Già dal 5 febbraio scorso poi Bper ha deciso di applicare una commissione di liquidità alle imprese e ai titolari di partita Iva con depositi superiori ai 100.000 euro. Invece Bnl ha preso di mira i clienti con giacenze medie superiori a 1 milione di euro ai quali farà pagare una commissione da 1.000 euro a trimestre.

Milano Finanza poi ha riferito che Credito Emiliano avrebbe deciso di offrire ai propri clienti una consulenza specifica che in considerazione dei reali bisogni di liquidità, sia in grado di stabilire caso per caso quali potrebbero essere le più adeguate soluzioni di risparmio “in termini di asset allocation e di orizzonte temporale per gestire in modo più efficiente” la liquidità in eccesso.

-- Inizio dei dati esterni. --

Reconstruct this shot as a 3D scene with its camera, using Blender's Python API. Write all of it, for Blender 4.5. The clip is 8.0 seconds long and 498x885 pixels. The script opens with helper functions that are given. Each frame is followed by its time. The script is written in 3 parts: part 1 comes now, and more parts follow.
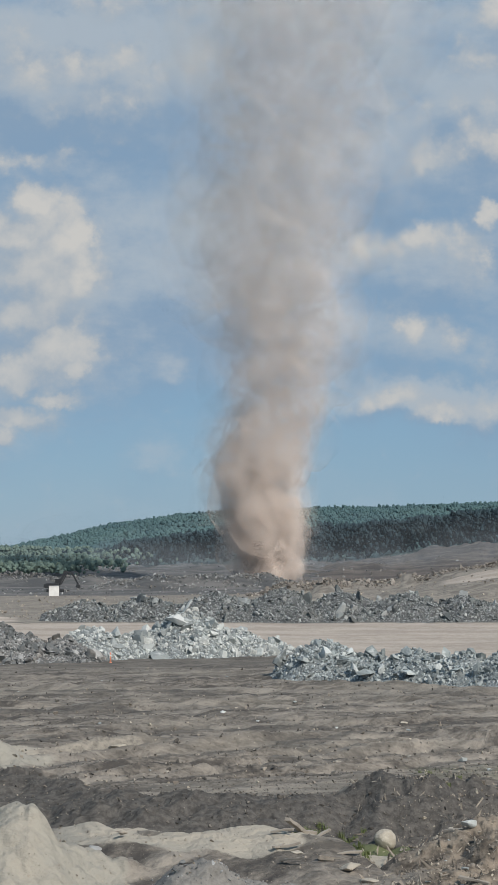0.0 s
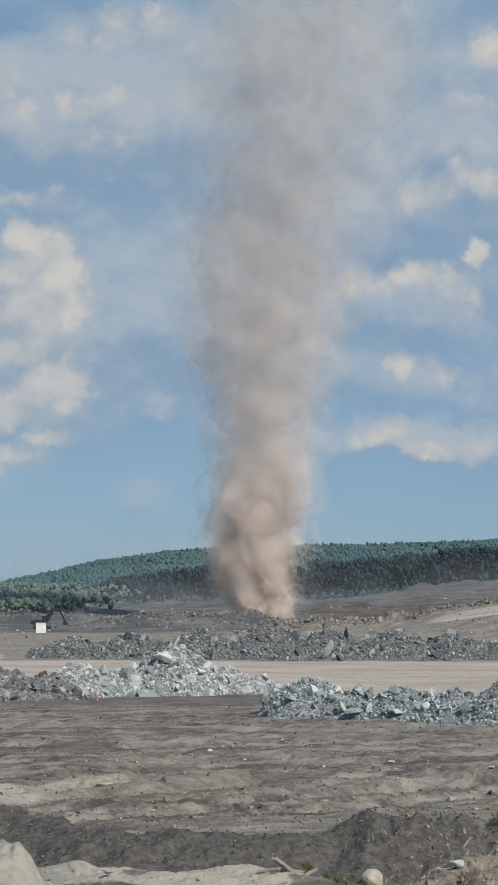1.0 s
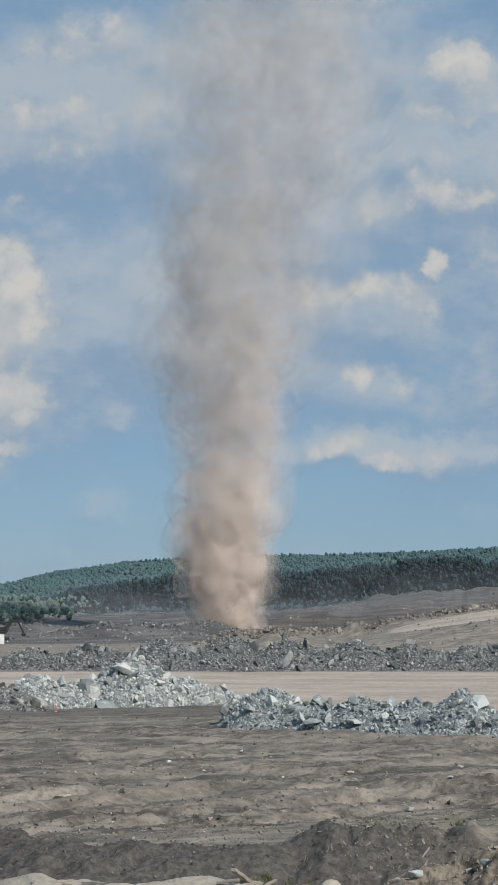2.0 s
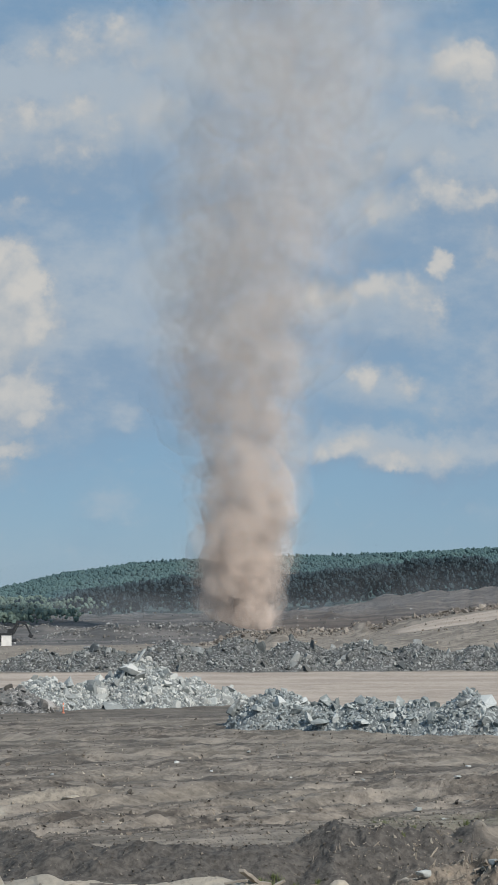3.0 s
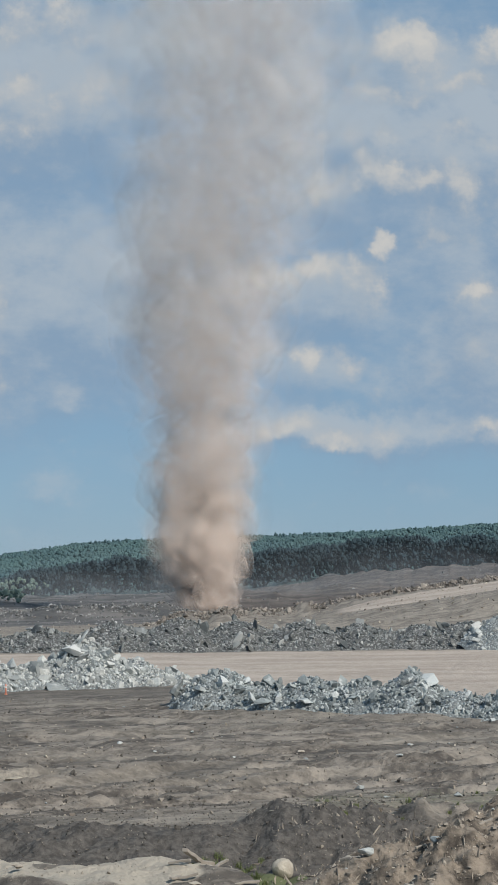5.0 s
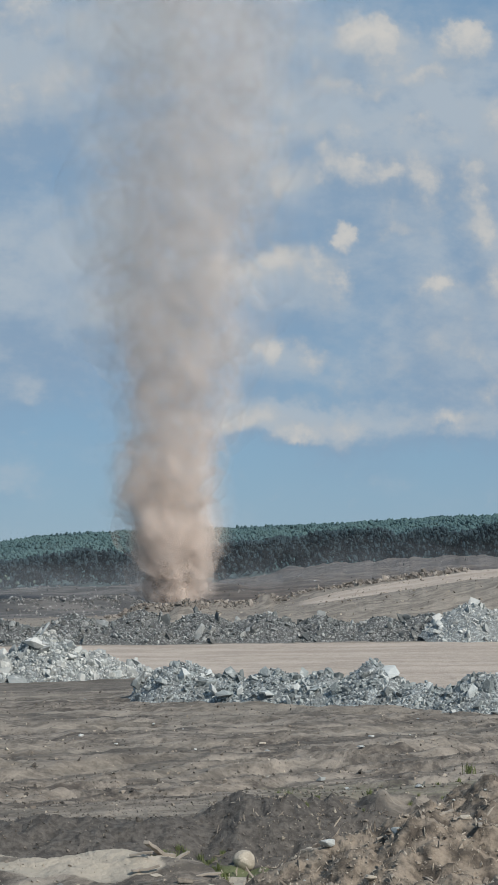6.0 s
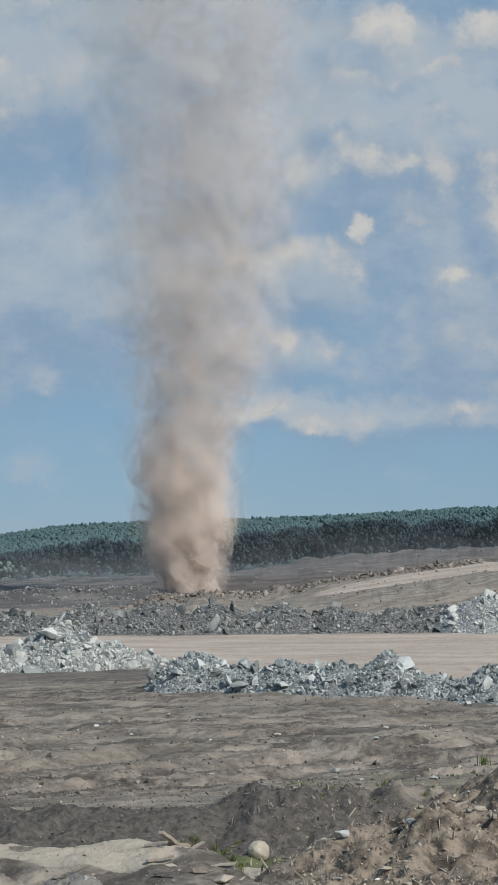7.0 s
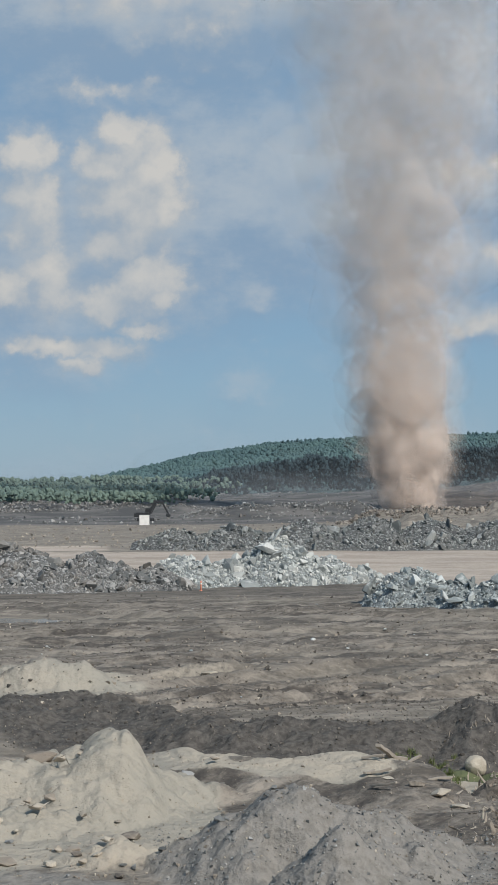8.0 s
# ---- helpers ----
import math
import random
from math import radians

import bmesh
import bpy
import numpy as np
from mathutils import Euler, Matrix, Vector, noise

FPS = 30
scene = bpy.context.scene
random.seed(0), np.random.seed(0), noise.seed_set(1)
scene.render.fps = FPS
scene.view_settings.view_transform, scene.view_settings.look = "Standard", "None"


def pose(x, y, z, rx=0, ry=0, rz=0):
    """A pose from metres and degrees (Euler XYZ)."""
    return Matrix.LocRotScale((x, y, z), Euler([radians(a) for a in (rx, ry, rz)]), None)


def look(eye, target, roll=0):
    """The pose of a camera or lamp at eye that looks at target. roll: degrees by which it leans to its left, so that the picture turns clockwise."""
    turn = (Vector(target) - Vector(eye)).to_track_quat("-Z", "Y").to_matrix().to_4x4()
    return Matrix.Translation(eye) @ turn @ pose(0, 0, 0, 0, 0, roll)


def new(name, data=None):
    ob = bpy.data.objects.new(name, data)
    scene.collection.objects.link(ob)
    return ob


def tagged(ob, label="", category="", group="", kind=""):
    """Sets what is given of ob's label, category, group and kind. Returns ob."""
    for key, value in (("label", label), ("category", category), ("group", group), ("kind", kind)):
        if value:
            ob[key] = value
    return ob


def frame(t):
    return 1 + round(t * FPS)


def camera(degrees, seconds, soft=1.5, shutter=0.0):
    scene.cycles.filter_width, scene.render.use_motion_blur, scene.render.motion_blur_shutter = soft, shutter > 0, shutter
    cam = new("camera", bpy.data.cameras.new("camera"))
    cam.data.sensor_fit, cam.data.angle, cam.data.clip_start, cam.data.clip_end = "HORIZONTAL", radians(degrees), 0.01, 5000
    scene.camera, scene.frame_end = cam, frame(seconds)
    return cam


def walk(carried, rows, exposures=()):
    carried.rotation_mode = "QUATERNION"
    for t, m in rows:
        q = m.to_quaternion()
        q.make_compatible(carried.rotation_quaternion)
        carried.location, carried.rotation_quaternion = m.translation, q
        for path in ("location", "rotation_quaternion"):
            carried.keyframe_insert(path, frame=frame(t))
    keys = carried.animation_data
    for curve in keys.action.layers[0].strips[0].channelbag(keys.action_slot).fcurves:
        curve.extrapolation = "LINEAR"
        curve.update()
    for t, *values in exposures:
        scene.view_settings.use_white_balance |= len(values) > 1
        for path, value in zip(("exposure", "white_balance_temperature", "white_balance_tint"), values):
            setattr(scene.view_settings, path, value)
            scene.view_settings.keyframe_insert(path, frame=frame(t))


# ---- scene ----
cam = camera(16.73, 8.0)
EYE = 9.5
# seconds, yaw, pitch, roll: a hand-held zoom lens that only turns, on a bench above the pit
TURNS = [
    (0, -0.0, 3.928, 0.0),
    (0.5, 0.571, 4.573, 0.094),
    (1, -0.394, 5.189, 0.211),
    (1.5, -1.534, 5.512, 0.178),
    (1.7, -1.797, 5.529, 0.117),
    (2.8, -1.599, 5.61, -0.11),
    (3, -1.571, 5.571, -0.152),
    (3.5, -1.791, 5.403, -0.315),
    (4, -2.361, 5.15, -0.32),
    (4.2, -2.617, 5.05, -0.34),
    (5.3, -3.844, 4.882, -0.439),
    (5.5, -4.088, 4.859, -0.458),
    (6, -4.81, 4.628, -0.463),
    (6.5, -5.072, 4.366, -0.421),
    (7, -4.284, 4.327, -0.307),
    (7.5, -1.881, 4.095, -0.239),
    (7.6, -1.342, 3.852, -0.285),
    (7.8, 0.212, 3.016, -0.345),
    (7.9, 1.589, 2.358, -0.333),
    (8, 2.999, 1.526, -0.32),
]
walk(cam, [(t, pose(0, 0, EYE, 0, 0, yaw) @ pose(0, 0, 0, 90 + pitch) @ pose(0, 0, 0, 0, 0, roll)) for t, yaw, pitch, roll in TURNS])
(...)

Sempre più istituti di credito chiedono quindi ai propri clienti di investire, e d’altra parte sappiamo che i maggiori utili riescono a realizzarli attraverso gli investimenti.

L’imposta di bollo, chi la deve pagare e quali sono gli importi

Chi non vuole investire deve tener conto comunque del fatto che ci sono delle spese da pagare per tenere aperto un conto corrente, e proprio in questi giorni arriva l’imposta di bollo.

Si tratta di una tassa che in Italia è stata introdotta a decorrere dal 2012 e che a tutti gli effetti possiamo considerare un’imposta diretta. Questa va ad agire direttamente sul conto corrente e non viene applicata in base a principi di proporzionalità sulla reale capacità contributiva del singolo individuo.

Ogni correntista dovrà pagare l’imposta di bollo per ogni conto corrente a lui intestato, indipendentemente dal fatto che si tratti di un conto bancario, postale o sia un libretto di risparmio. Quanto alle somme da pagare, la differenza sta tra persone fisiche e aziende/partite Iva, infatti per le persone fisiche l’importo dell’imposta di bollo è di 34,20 euro, mentre per le aziende e titolari di partita Iva si arriva a 100 euro.

Se non altro non è una tassa che si rischia di dimenticare di pagare in quanto per tutti coloro che hanno sul proprio conto corrente una giacenza media superiore ai 5.000 euro, è lo stesso istituto di credito a premurarsi di provvedere al pagamento di quanto previsto prelevando la somma dal conto e versandola nelle casse del fisco.

In genere l’imposta di bollo viene pagata su base trimestrale, il che significa che siamo proprio nel periodo della prima scadenza. Non è detto perl che i pagamenti avvengano ogni tre mesi, a volta vengono effettuati mensilmente oppure al contrario una volta l’anno. In genere l’istituto di credito provvede ad addebitre 8,55 euro di imposta di bollo ogni tre mesi, sempre che vi sia una giacenza media di almeno 5.000 euro.

Per quanto riguarda invece i conti deposito, è previsto un prelievo fisso dovuto all’applicazione di una tassazione proporzionale alla somma depositata sul conto. In questo caso l’imposta di bollo sarà dello 0,2% della somma depositata, ed anche in questo caso la tendenza è quella di un aumento dei costi visto che fino al 2013 sul conto deposito veniva prelevato solo lo 0,15%.